◆ EXERCISE TASK
From the entries below, pull out each line where "metres" appears.

Clips as scene scripts

*****

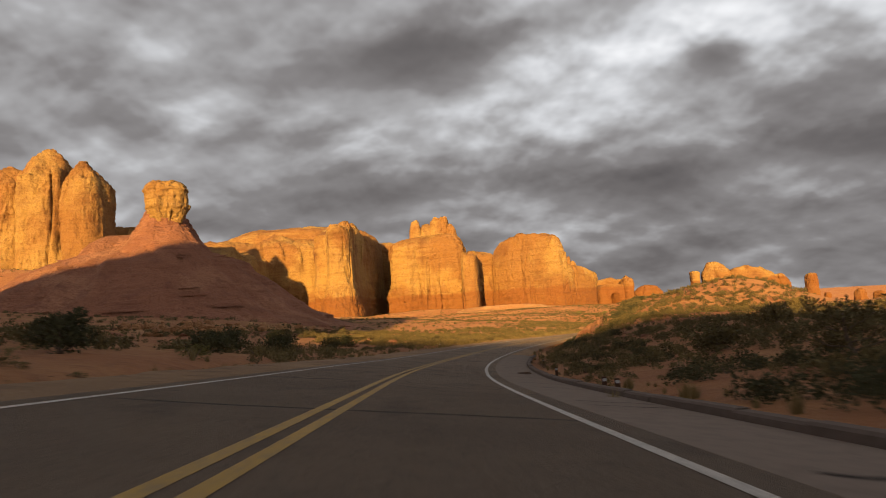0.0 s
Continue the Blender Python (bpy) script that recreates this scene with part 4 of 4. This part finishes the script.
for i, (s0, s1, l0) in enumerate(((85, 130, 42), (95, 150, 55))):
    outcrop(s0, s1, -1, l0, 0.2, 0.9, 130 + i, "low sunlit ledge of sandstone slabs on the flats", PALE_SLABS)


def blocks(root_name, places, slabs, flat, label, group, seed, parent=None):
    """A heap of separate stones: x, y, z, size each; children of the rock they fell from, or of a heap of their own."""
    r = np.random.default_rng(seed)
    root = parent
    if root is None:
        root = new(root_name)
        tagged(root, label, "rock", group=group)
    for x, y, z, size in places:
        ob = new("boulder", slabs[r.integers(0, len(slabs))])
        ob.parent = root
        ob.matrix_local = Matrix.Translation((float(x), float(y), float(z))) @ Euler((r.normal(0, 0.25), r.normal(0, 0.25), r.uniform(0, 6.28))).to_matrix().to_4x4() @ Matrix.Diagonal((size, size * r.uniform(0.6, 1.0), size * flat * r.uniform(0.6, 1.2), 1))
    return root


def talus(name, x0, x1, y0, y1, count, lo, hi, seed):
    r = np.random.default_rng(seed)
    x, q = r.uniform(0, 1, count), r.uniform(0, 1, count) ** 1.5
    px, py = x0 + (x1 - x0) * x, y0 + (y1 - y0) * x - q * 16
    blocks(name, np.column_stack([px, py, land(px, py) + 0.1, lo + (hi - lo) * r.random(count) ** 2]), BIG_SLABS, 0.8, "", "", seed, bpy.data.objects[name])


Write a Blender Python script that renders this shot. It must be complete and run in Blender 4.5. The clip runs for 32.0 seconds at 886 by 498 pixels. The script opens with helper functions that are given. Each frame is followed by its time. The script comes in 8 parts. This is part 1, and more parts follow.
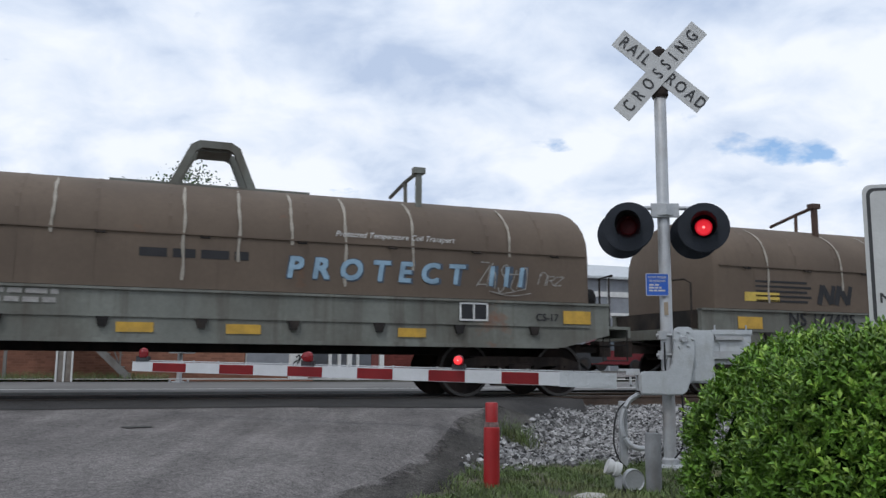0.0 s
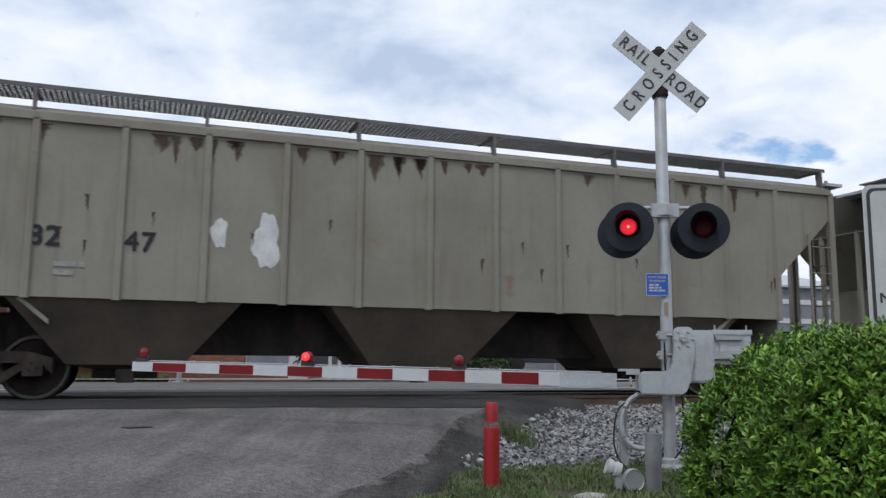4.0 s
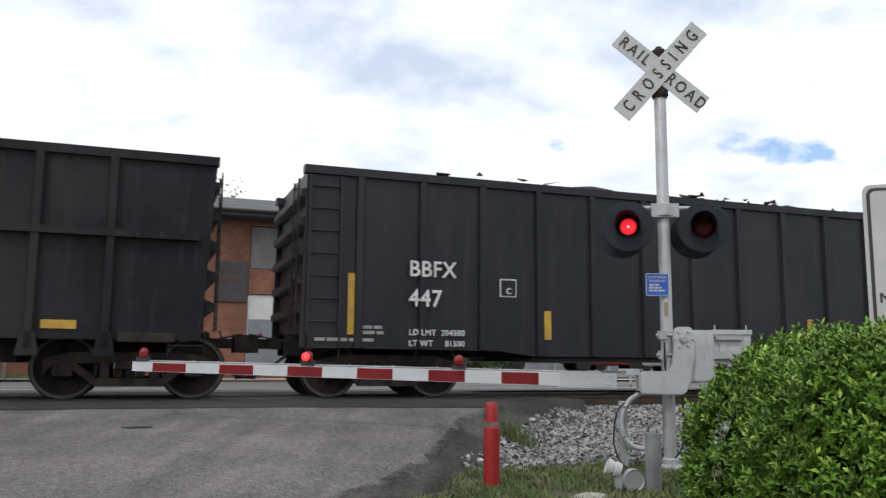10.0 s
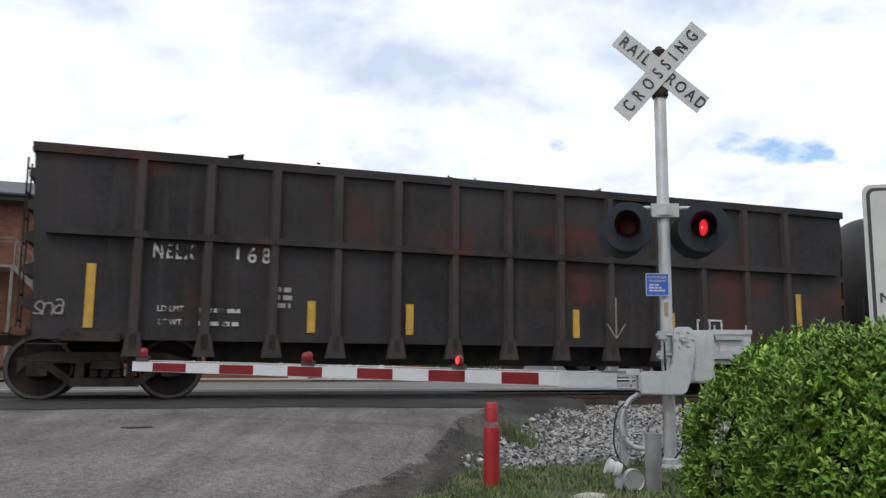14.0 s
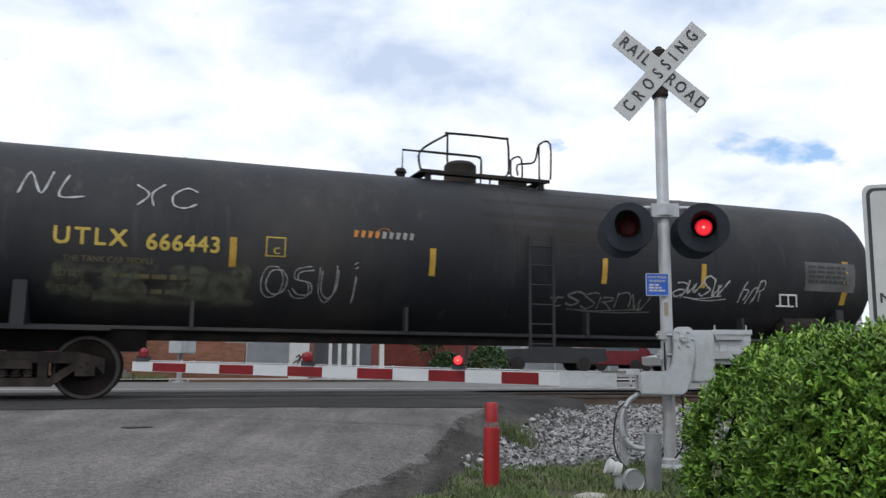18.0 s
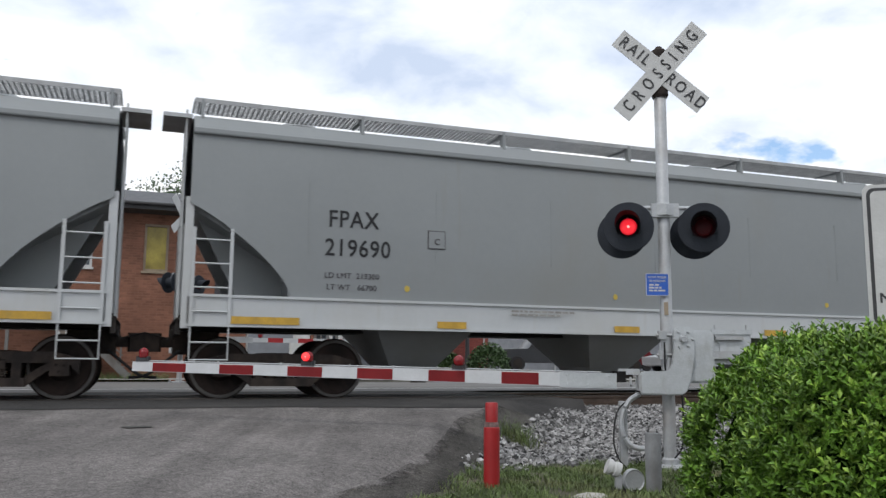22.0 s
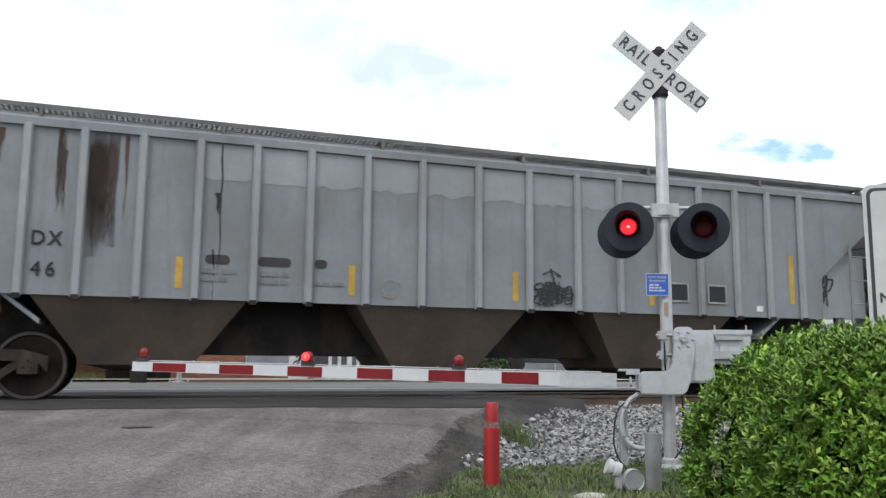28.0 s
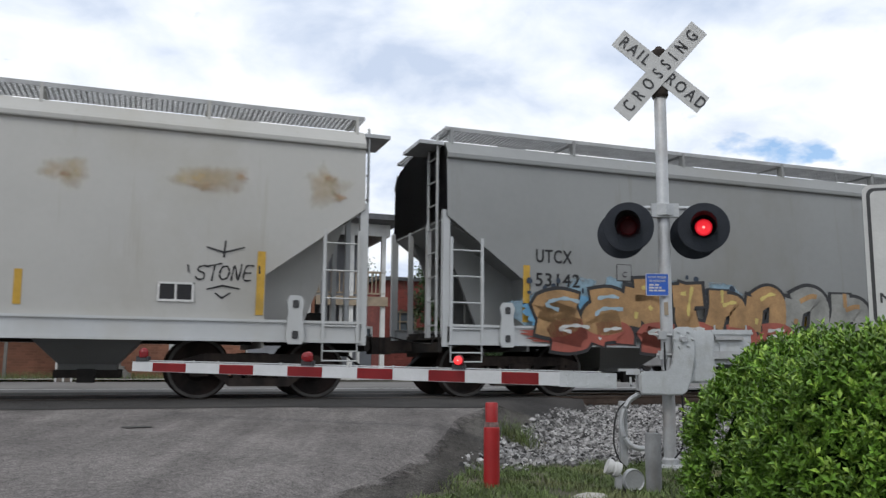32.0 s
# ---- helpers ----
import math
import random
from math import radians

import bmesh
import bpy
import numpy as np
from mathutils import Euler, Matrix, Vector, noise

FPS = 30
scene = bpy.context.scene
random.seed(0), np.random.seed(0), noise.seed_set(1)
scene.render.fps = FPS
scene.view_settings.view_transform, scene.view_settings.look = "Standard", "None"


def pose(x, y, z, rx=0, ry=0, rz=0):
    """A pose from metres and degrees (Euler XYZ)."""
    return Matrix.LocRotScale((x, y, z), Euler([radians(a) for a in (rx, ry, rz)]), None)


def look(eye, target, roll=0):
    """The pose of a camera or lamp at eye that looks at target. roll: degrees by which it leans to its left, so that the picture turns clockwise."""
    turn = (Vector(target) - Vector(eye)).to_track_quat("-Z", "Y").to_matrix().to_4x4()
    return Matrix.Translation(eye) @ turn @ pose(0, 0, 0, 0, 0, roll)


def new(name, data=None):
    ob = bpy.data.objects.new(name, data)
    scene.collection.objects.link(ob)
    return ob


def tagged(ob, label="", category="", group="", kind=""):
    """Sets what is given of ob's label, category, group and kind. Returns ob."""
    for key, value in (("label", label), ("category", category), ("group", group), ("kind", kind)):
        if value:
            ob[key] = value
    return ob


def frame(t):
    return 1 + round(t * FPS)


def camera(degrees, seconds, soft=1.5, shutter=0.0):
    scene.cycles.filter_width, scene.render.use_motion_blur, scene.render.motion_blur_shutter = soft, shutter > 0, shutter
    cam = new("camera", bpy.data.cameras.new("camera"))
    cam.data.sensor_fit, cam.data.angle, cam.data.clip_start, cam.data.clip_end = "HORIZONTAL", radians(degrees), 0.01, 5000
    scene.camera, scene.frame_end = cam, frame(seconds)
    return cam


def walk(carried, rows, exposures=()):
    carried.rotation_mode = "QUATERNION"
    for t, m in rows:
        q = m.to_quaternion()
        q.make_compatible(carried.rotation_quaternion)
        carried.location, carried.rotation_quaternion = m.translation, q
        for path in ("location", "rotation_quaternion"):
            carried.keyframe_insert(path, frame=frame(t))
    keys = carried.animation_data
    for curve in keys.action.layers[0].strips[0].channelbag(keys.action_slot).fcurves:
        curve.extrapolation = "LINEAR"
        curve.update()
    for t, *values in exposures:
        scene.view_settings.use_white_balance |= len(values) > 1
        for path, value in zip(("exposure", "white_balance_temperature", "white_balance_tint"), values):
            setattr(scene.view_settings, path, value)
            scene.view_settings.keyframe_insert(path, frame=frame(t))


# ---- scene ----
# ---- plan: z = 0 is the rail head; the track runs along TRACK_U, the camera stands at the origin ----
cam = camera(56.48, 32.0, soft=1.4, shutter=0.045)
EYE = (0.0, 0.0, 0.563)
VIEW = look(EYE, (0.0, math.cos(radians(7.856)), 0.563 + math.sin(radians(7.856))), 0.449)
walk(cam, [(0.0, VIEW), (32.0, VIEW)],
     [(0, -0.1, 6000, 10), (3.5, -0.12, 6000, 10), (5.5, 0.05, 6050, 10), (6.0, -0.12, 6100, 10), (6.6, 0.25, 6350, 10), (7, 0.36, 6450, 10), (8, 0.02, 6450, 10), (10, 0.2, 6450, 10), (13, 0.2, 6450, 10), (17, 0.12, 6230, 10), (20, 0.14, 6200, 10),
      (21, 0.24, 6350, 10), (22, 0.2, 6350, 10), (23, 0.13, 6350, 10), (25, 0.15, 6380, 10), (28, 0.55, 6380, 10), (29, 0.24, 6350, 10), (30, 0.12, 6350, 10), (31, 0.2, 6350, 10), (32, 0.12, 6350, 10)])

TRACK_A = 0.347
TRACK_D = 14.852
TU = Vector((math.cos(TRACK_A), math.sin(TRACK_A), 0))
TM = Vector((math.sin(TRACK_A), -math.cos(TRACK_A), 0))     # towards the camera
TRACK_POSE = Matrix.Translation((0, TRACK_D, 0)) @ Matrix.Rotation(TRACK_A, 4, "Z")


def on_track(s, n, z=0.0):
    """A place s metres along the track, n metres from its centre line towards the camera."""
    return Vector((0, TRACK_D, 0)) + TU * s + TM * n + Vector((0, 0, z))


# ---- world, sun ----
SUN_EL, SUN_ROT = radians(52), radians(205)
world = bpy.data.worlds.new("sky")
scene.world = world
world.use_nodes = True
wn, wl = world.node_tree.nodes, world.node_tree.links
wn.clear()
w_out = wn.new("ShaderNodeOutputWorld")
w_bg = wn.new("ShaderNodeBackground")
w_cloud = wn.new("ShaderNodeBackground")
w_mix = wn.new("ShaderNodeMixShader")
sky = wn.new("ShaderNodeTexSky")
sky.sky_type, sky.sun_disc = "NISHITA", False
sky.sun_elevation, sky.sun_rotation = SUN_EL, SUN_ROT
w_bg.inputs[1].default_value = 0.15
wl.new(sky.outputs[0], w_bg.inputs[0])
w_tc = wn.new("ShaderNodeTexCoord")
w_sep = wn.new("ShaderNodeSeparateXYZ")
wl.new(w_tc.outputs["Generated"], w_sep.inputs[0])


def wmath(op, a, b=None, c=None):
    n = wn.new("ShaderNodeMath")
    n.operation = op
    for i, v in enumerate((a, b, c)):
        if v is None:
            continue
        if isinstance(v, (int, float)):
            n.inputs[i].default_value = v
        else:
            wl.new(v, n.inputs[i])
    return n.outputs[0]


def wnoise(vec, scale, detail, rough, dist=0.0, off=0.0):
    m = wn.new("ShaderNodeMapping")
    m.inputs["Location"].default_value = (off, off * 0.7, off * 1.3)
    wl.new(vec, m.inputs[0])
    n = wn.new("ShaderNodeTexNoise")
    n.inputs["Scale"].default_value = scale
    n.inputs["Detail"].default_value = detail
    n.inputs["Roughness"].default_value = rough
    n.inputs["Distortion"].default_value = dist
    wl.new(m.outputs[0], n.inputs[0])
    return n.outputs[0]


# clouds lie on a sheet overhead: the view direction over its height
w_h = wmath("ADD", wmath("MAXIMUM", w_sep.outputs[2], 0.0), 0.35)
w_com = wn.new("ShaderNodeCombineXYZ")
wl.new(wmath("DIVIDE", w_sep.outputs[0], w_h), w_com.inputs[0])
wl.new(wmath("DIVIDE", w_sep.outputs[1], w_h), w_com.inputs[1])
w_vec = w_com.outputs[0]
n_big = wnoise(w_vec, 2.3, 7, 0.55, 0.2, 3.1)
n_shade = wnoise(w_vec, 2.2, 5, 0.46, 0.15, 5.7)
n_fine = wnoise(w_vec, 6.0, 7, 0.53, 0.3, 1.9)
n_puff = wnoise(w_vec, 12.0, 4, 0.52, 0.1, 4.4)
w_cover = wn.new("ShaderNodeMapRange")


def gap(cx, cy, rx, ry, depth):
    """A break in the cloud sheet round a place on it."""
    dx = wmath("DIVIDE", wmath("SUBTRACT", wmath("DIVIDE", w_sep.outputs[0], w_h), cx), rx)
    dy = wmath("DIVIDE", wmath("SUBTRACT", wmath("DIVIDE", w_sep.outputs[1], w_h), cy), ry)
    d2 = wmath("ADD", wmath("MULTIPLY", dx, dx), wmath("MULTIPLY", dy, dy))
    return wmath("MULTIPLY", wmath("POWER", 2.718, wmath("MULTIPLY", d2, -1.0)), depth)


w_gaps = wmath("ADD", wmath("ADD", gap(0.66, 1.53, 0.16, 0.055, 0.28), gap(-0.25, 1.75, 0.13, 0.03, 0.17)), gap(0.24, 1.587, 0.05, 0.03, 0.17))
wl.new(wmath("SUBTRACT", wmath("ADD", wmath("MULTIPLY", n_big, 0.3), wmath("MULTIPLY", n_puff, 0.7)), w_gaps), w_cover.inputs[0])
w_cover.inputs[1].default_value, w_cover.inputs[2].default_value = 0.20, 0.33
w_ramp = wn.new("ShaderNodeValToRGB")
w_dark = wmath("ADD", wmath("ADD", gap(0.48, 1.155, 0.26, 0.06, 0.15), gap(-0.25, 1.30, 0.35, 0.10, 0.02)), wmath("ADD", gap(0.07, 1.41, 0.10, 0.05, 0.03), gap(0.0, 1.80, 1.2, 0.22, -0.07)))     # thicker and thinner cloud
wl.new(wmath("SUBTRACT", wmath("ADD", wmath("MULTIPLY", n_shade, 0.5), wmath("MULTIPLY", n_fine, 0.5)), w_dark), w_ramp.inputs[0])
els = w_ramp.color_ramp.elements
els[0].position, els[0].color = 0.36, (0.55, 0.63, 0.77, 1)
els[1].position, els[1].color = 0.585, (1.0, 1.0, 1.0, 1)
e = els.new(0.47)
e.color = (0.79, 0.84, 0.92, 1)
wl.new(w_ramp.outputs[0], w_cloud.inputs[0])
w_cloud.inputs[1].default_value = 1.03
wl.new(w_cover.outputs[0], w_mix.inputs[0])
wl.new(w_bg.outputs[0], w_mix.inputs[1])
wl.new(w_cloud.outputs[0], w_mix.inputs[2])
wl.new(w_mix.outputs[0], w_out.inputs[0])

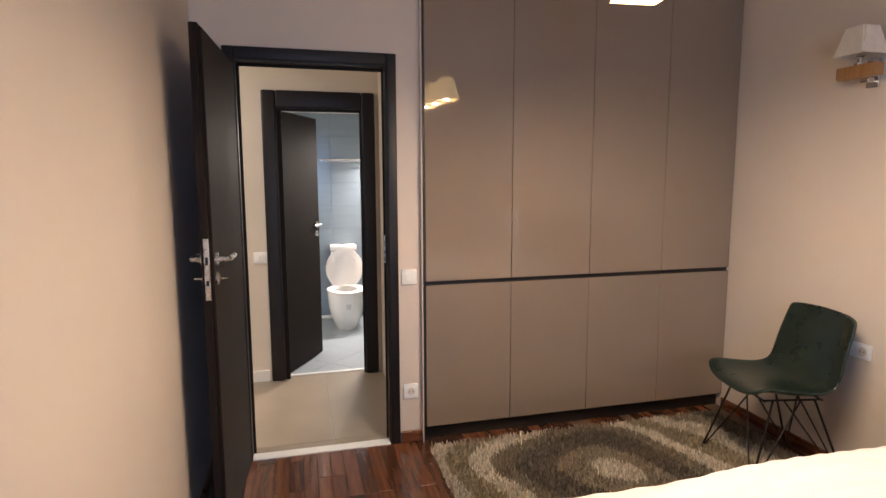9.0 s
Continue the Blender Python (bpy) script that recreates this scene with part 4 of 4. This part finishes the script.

*****

◆ SOLUTION FOR THIS PROBLEM
    """A pose from metres and degrees (Euler XYZ)."""
    """A place s metres along the track, n metres from its centre line towards the camera."""